Given exercise: Each entry below should be echoed exactly, with pictures omitted.

Input records:
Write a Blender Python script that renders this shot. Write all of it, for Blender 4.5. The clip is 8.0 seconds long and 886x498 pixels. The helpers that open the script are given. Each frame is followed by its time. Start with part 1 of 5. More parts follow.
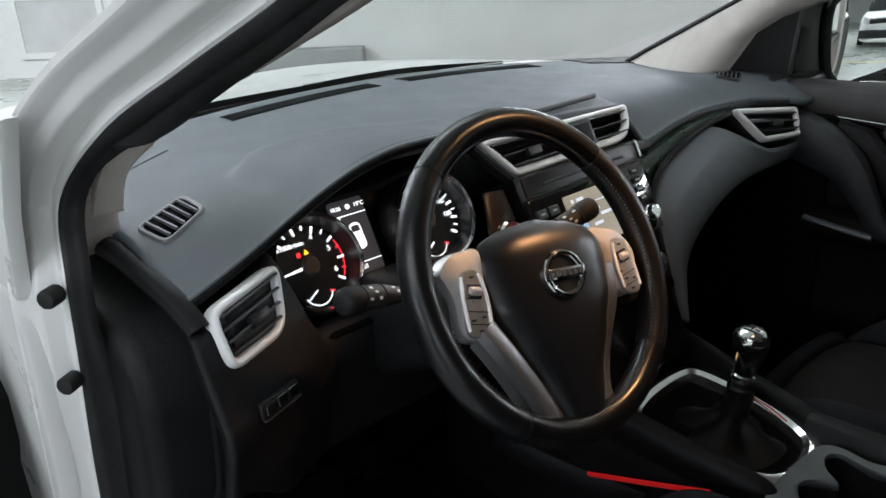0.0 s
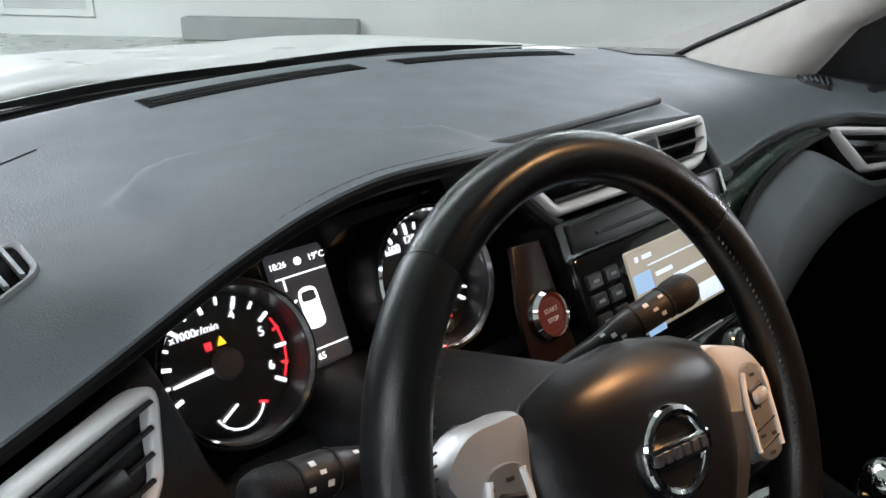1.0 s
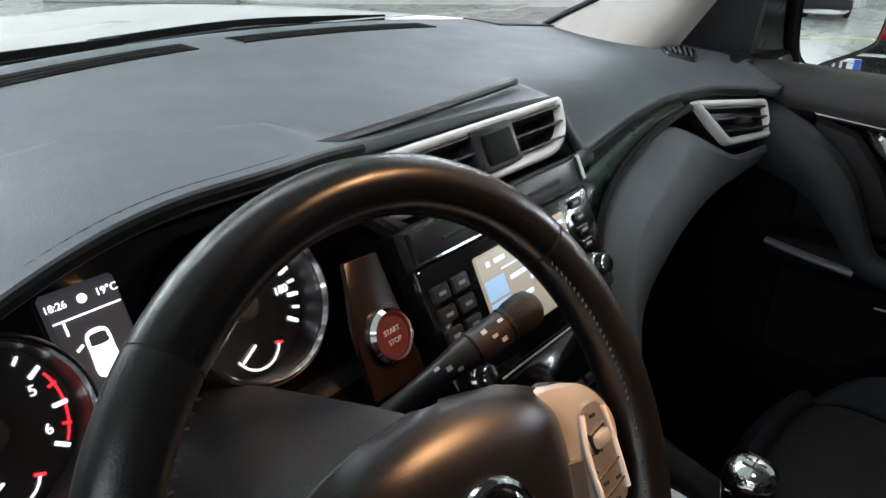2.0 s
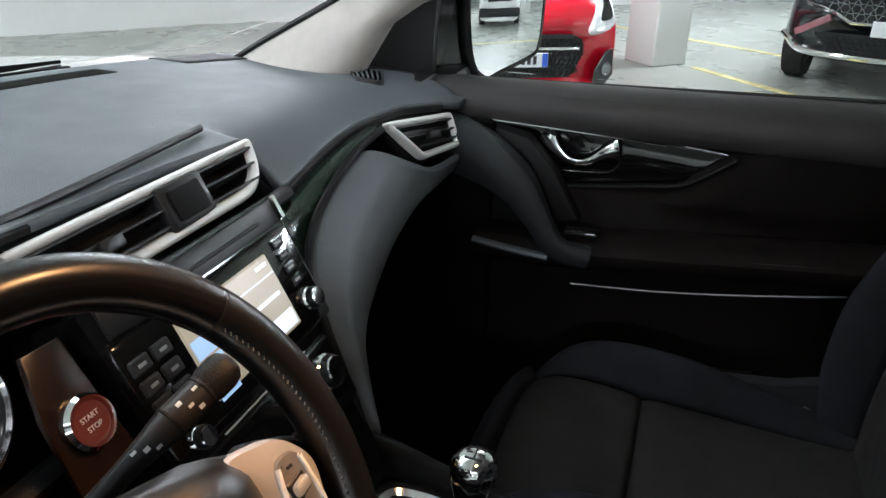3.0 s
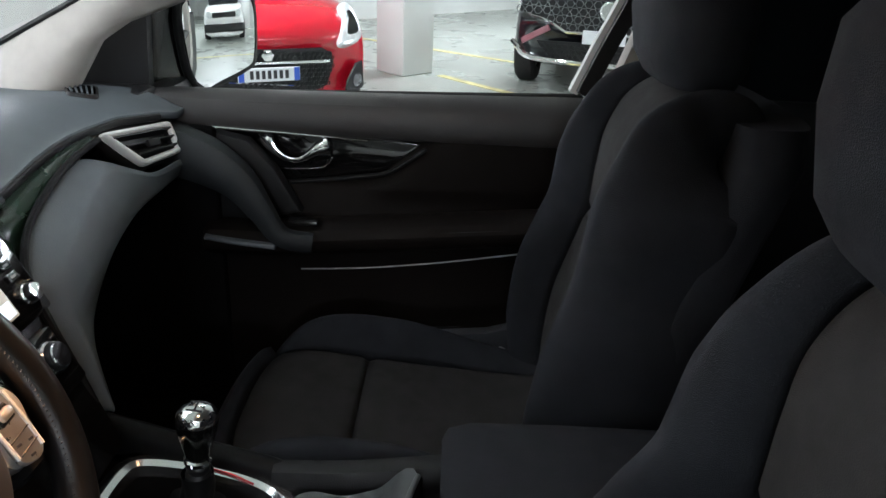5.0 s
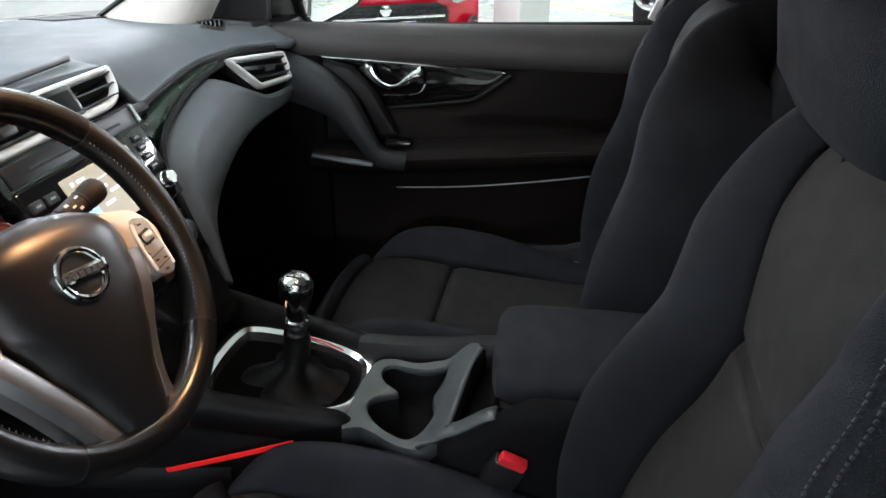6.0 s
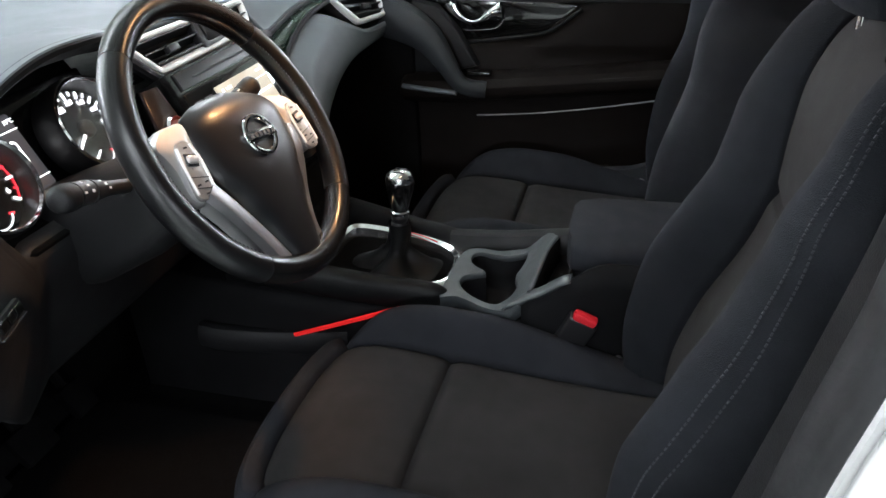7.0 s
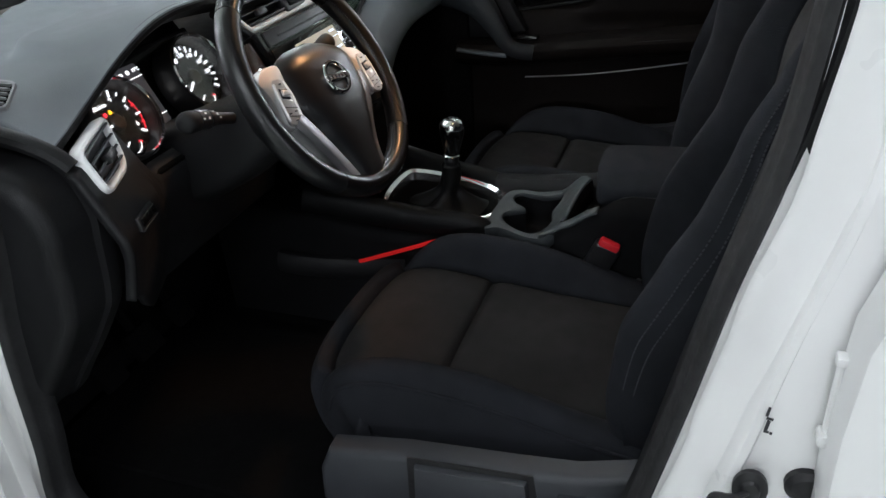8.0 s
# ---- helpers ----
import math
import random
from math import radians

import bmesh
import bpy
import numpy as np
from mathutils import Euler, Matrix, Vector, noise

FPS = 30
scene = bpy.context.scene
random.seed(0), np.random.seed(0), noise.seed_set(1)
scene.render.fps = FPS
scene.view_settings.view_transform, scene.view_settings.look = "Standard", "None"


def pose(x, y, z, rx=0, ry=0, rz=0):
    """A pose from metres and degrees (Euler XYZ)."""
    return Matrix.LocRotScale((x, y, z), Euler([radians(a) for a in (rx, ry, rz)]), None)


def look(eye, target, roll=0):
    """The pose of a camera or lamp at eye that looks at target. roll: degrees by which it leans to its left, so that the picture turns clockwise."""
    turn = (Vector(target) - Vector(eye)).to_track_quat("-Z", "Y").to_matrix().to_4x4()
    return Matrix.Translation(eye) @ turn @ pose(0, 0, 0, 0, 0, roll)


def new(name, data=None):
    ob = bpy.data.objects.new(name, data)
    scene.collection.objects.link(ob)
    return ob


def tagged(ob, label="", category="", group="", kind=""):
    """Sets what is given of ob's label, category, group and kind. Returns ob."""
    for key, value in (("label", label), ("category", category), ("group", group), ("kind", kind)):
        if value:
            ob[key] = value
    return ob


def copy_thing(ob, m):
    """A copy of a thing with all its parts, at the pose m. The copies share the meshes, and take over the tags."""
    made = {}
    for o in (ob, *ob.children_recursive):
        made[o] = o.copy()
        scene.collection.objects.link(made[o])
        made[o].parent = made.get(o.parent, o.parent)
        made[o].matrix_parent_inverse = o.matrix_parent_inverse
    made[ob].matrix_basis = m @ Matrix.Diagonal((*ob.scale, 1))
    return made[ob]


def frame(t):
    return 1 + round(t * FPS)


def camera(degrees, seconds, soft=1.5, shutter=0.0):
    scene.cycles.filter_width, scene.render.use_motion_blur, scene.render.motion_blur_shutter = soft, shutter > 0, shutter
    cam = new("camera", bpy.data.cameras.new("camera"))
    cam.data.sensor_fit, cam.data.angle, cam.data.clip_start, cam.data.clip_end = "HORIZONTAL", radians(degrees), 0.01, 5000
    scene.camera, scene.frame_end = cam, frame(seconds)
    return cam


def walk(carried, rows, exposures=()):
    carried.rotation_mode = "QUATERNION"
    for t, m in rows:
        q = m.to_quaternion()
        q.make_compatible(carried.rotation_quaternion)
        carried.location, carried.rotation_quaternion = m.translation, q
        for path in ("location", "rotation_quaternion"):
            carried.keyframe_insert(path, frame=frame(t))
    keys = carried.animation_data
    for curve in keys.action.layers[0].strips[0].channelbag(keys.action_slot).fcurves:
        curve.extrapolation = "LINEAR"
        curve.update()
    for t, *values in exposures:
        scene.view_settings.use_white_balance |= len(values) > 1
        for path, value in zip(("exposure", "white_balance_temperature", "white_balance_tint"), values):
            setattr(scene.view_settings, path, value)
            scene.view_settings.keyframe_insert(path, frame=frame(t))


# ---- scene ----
cam = camera(61.1, 8.0)
LAMP_W, SIDE_K, FAR_K, FRONT_K = 205.0, 0.145, 1.8, 0.80
DOME_W, DOME_AIM, DOME_SPREAD = 0.36, (-0.27, 0.20, -0.46), 44
MIRROR_X = (0.819, -0.574, 0.0)
EXPOSURES = [(0.0, 0.10), (0.5, 0.28), (1.0, 0.22), (2.5, 0.42), (4.2, 0.45), (5.5, 0.68), (6.3, 1.2), (7.0, 1.25), (7.5, 0.36), (8.0, 0.28)]
PATH = [
    (0, (-0.901, -0.709, 1.299), (0.337, 0.676, 0.557), -2.5),
    (0.5, (-0.781, -0.545, 1.279), (0.491, 0.799, 0.52), 0.0),
    (1, (-0.663, -0.422, 1.247), (0.589, 0.923, 0.459), 1.1),
    (1.2, (-0.641, -0.406, 1.243), (0.599, 0.925, 0.413), 1.4),
    (2.3, (-0.539, -0.403, 1.266), (0.976, 0.577, 0.402), 1.1),
    (2.5, (-0.535, -0.412, 1.271), (1.055, 0.45, 0.418), 0.4),
    (3, (-0.537, -0.453, 1.294), (1.186, 0.122, 0.457), 0.9),
    (3.5, (-0.547, -0.495, 1.306), (1.235, -0.116, 0.481), 1.2),
    (4, (-0.57, -0.528, 1.318), (1.246, -0.31, 0.51), 2.3),
    (4.2, (-0.588, -0.541, 1.322), (1.241, -0.395, 0.525), 2.3),
    (5.3, (-0.732, -0.609, 1.32), (1.104, -0.594, 0.527), 2.3),
    (5.5, (-0.761, -0.622, 1.32), (1.066, -0.567, 0.508), 2.2),
    (6, (-0.851, -0.68, 1.292), (0.913, -0.356, 0.407), -0.4),
    (6.5, (-0.936, -0.697, 1.28), (0.771, -0.223, 0.351), -2.2),
    (7, (-1.082, -0.69, 1.273), (0.608, -0.208, 0.318), -2.9),
    (7.5, (-1.215, -0.723, 1.279), (0.454, -0.231, 0.293), -2.7),
    (8, (-1.28, -0.769, 1.295), (0.339, -0.146, 0.3), -4.5),
]
walk(cam, [(t, look(eye, target, roll)) for t, eye, target, roll in PATH], EXPOSURES)

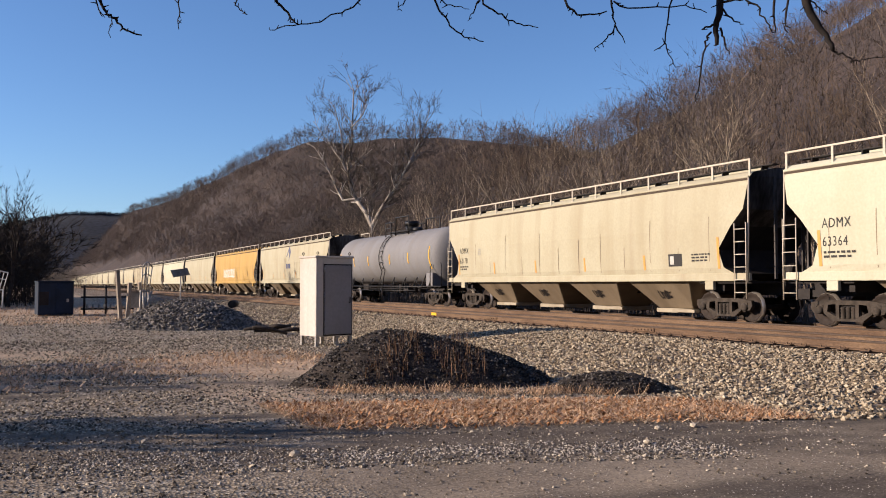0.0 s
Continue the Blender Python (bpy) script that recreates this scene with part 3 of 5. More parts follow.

Output for this task:
Write a Blender Python script that renders this shot. Write all of it, for Blender 4.5. The clip is 8.0 seconds long and 886x498 pixels. The helpers that open the script are given. Each frame is followed by its time. Start with part 1 of 5. More parts follow.
0.0 s
1.0 s
2.0 s
3.0 s
5.0 s
6.0 s
7.0 s
8.0 s
# ---- helpers ----
import math
import random
from math import radians

import bmesh
import bpy
import numpy as np
from mathutils import Euler, Matrix, Vector, noise

FPS = 30
scene = bpy.context.scene
random.seed(0), np.random.seed(0), noise.seed_set(1)
scene.render.fps = FPS
scene.view_settings.view_transform, scene.view_settings.look = "Standard", "None"


def pose(x, y, z, rx=0, ry=0, rz=0):
    """A pose from metres and degrees (Euler XYZ)."""
    return Matrix.LocRotScale((x, y, z), Euler([radians(a) for a in (rx, ry, rz)]), None)


def look(eye, target, roll=0):
    """The pose of a camera or lamp at eye that looks at target. roll: degrees by which it leans to its left, so that the picture turns clockwise."""
    turn = (Vector(target) - Vector(eye)).to_track_quat("-Z", "Y").to_matrix().to_4x4()
    return Matrix.Translation(eye) @ turn @ pose(0, 0, 0, 0, 0, roll)


def new(name, data=None):
    ob = bpy.data.objects.new(name, data)
    scene.collection.objects.link(ob)
    return ob


def tagged(ob, label="", category="", group="", kind=""):
    """Sets what is given of ob's label, category, group and kind. Returns ob."""
    for key, value in (("label", label), ("category", category), ("group", group), ("kind", kind)):
        if value:
            ob[key] = value
    return ob


def copy_thing(ob, m):
    """A copy of a thing with all its parts, at the pose m. The copies share the meshes, and take over the tags."""
    made = {}
    for o in (ob, *ob.children_recursive):
        made[o] = o.copy()
        scene.collection.objects.link(made[o])
        made[o].parent = made.get(o.parent, o.parent)
        made[o].matrix_parent_inverse = o.matrix_parent_inverse
    made[ob].matrix_basis = m @ Matrix.Diagonal((*ob.scale, 1))
    return made[ob]


def frame(t):
    return 1 + round(t * FPS)


def camera(degrees, seconds, soft=1.5, shutter=0.0):
    scene.cycles.filter_width, scene.render.use_motion_blur, scene.render.motion_blur_shutter = soft, shutter > 0, shutter
    cam = new("camera", bpy.data.cameras.new("camera"))
    cam.data.sensor_fit, cam.data.angle, cam.data.clip_start, cam.data.clip_end = "HORIZONTAL", radians(degrees), 0.01, 5000
    scene.camera, scene.frame_end = cam, frame(seconds)
    return cam


def walk(carried, rows, exposures=()):
    carried.rotation_mode = "QUATERNION"
    for t, m in rows:
        q = m.to_quaternion()
        q.make_compatible(carried.rotation_quaternion)
        carried.location, carried.rotation_quaternion = m.translation, q
        for path in ("location", "rotation_quaternion"):
            carried.keyframe_insert(path, frame=frame(t))
    keys = carried.animation_data
    for curve in keys.action.layers[0].strips[0].channelbag(keys.action_slot).fcurves:
        curve.extrapolation = "LINEAR"
        curve.update()
    for t, *values in exposures:
        scene.view_settings.use_white_balance |= len(values) > 1
        for path, value in zip(("exposure", "white_balance_temperature", "white_balance_tint"), values):
            setattr(scene.view_settings, path, value)
            scene.view_settings.keyframe_insert(path, frame=frame(t))


# ---- scene ----
cam = camera(61.1, 8.0)
LAMP_W, SIDE_K, FAR_K, FRONT_K = 205.0, 0.145, 1.8, 0.80
DOME_W, DOME_AIM, DOME_SPREAD = 0.36, (-0.27, 0.20, -0.46), 44
MIRROR_X = (0.819, -0.574, 0.0)
EXPOSURES = [(0.0, 0.10), (0.5, 0.28), (1.0, 0.22), (2.5, 0.42), (4.2, 0.45), (5.5, 0.68), (6.3, 1.2), (7.0, 1.25), (7.5, 0.36), (8.0, 0.28)]
PATH = [
    (0, (-0.901, -0.709, 1.299), (0.337, 0.676, 0.557), -2.5),
    (0.5, (-0.781, -0.545, 1.279), (0.491, 0.799, 0.52), 0.0),
    (1, (-0.663, -0.422, 1.247), (0.589, 0.923, 0.459), 1.1),
    (1.2, (-0.641, -0.406, 1.243), (0.599, 0.925, 0.413), 1.4),
    (2.3, (-0.539, -0.403, 1.266), (0.976, 0.577, 0.402), 1.1),
    (2.5, (-0.535, -0.412, 1.271), (1.055, 0.45, 0.418), 0.4),
    (3, (-0.537, -0.453, 1.294), (1.186, 0.122, 0.457), 0.9),
    (3.5, (-0.547, -0.495, 1.306), (1.235, -0.116, 0.481), 1.2),
    (4, (-0.57, -0.528, 1.318), (1.246, -0.31, 0.51), 2.3),
    (4.2, (-0.588, -0.541, 1.322), (1.241, -0.395, 0.525), 2.3),
    (5.3, (-0.732, -0.609, 1.32), (1.104, -0.594, 0.527), 2.3),
    (5.5, (-0.761, -0.622, 1.32), (1.066, -0.567, 0.508), 2.2),
    (6, (-0.851, -0.68, 1.292), (0.913, -0.356, 0.407), -0.4),
    (6.5, (-0.936, -0.697, 1.28), (0.771, -0.223, 0.351), -2.2),
    (7, (-1.082, -0.69, 1.273), (0.608, -0.208, 0.318), -2.9),
    (7.5, (-1.215, -0.723, 1.279), (0.454, -0.231, 0.293), -2.7),
    (8, (-1.28, -0.769, 1.295), (0.339, -0.146, 0.3), -4.5),
]
walk(cam, [(t, look(eye, target, roll)) for t, eye, target, roll in PATH], EXPOSURES)

0.0 s
Continue the Blender Python (bpy) script that recreates this scene with part 3 of 5. More parts follow.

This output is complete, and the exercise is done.